A minha Martinha

Inês Teotónio Pereira
DN2016.06.25
O meu filho diz que eu e o pai temos 3 anos. Faz sentido: só somos pais dele há três anos. É o filho mais novo e para ele a Terra não gira à volta do Sol mas à volta dele. No outro dia apanhou uma flor - mais uma para mim, pensei. Mas não: "É para a minha Martinha", disse ele. A Martinha tem o cabelo preto ondulado. É linda e um bocadinho mais baixa do que ele. Tem bochechas de bebé e não há boneca que lhe chegue aos calcanhares. Eu encanto-me com o "minha" quando ele fala da Martinha. É verdade que para o meu filho é tudo dele. A casa é dele, a escola é dele, o carro é dele e até o Ruca é dele. Mas a Martinha é dele doutra maneira. É dele porque gosta dela e não por posse. Com a Martinha ele porta-se bem. É ela que às vezes o manda para trás como qualquer menina com qualquer rapaz. Se calhar não vão ser amigos para sempre. Ou vão. Se calhar nunca mais se vão ver quando mudarem de escola. Mas não interessa.
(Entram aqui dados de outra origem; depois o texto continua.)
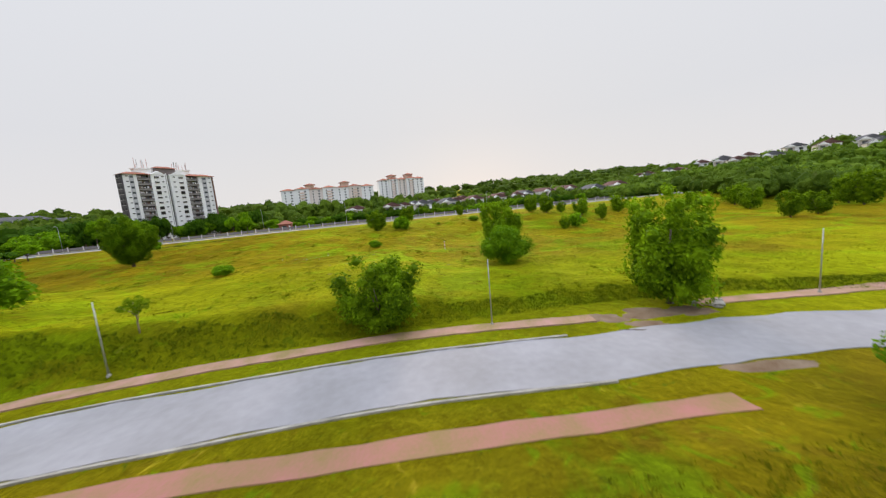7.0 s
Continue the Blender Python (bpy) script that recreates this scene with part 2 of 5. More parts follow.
M_CLAYSPOT = material("pinkish_clay", (0.27, 0.17, 0.09), (0.16, 0.12, 0.03), 1.4, 0.95, bump=0.5, bscale=6)
M_TRACK = material("stony_clay", (0.40, 0.30, 0.20), (0.20, 0.15, 0.06), 1.6, 0.95, bump=0.5, bscale=5)
M_YLINE = material("yellow_paint", (0.80, 0.66, 0.24), (0.70, 0.58, 0.25), 1.0, 0.7)
M_WLINE = material("white_paint", (0.75, 0.74, 0.72), (0.6, 0.6, 0.58), 1.0, 0.7)
M_WHITE = material("white_render", (0.93, 0.93, 0.93), (0.88, 0.88, 0.88), 0.15, 0.85, streak=0.15)
M_CREAM = material("cream_render", (0.80, 0.62, 0.50), (0.70, 0.52, 0.42), 0.12, 0.85, streak=0.2)
M_BLUSH = material("blush_render", (0.84, 0.77, 0.72), (0.76, 0.68, 0.64), 0.12, 0.85, streak=0.15)
# Taupe with the shade of the balcony recesses put into its tone
M_RECESS = material("shaded_taupe_render", (0.24, 0.20, 0.19), (0.18, 0.15, 0.145), 0.25, 0.8, streak=0.15)
M_PANEL = material("warm_grey_panel", (0.40, 0.37, 0.34), (0.33, 0.31, 0.29), 0.2, 0.7, streak=0.2)
M_PALE = material("pale_render", (0.72, 0.66, 0.62), (0.60, 0.55, 0.52), 0.12, 0.85, streak=0.15)
M_LGREY = material("light_grey_render", (0.56, 0.56, 0.58), (0.48, 0.48, 0.50), 0.2, 0.8, streak=0.15)
M_GREYW = material("grey_render", (0.22, 0.215, 0.225), (0.17, 0.165, 0.17), 0.2, 0.8, streak=0.15)
M_DKGREY = material("dark_grey_render", (0.10, 0.09, 0.095), (0.14, 0.12, 0.12), 0.25, 0.8, streak=0.15)
M_BROWN = material("brown_render", (0.16, 0.085, 0.06), (0.22, 0.12, 0.09), 0.25, 0.8, streak=0.15)
M_YELLOW = material("yellow_render", (0.94, 0.75, 0.40), (0.90, 0.68, 0.33), 0.12, 0.85, streak=0.15)
M_ORANGE = material("ochre_render", (0.74, 0.43, 0.15), (0.62, 0.35, 0.12), 0.12, 0.85, streak=0.15)
M_LIME = material("lime_render", (0.36, 0.52, 0.03), (0.28, 0.42, 0.03), 0.2, 0.85)
M_GREEN = material("mint_render", (0.24, 0.66, 0.33), (0.19, 0.55, 0.28), 0.15, 0.85, streak=0.15)
M_PGREEN = material("pale_green_render", (0.34, 0.62, 0.24), (0.28, 0.52, 0.22), 0.15, 0.85, streak=0.15)
M_TEAL = material("teal_sheet", (0.03, 0.36, 0.36), (0.02, 0.28, 0.29), 0.5, 0.6)
M_RED = material("red_sheet", (0.62, 0.05, 0.03), (0.50, 0.04, 0.03), 0.5, 0.6)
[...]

O que interessa é a flor. Dizem os especialistas que é aos 3 anos que as crianças começam a interagir verdadeiramente com outras crianças, a conquistarem amigos e a brincarem juntos. A dar coisas até. Também não interessa: qualquer explicação sociológica sobre esta flor polui a história e murcha a flor. O que interessa é que ele é querido e ela a querida dele. Ele é um trapalhão a falar e pega na flor com a mão toda. Esborracha flores. Mas, se falasse bem, se calhar não tinha apanhado a flor e se soubesse pegar nelas se calhar tinha vergonha de a dar. O que é mesmo giro nas crianças é que elas não falam, aquilo que se faz é que lhes interessa. Elas não combinam brincadeiras: brincam; não fazem declarações de amor: dão pedras, flores ou lagartixas. Um bocado de relva também serve. Se falassem, as crianças estragavam tudo. Assim como nós estragamos quando nos empenhamos em educar ou a estreitar relações com conversas. No final do dia aquilo que interessa é dar. E qualquer coisa serve. Não sei o que é que a Martinha fez com a flor ou sequer se ela chegou inteira às suas mãos. Ele diz que sim, mas o que ele diz vale o que vale. O que vale é que ele tenha pedido colo para chegar à flor que queria dar à "minha Martinha". O resto é conversa de treta.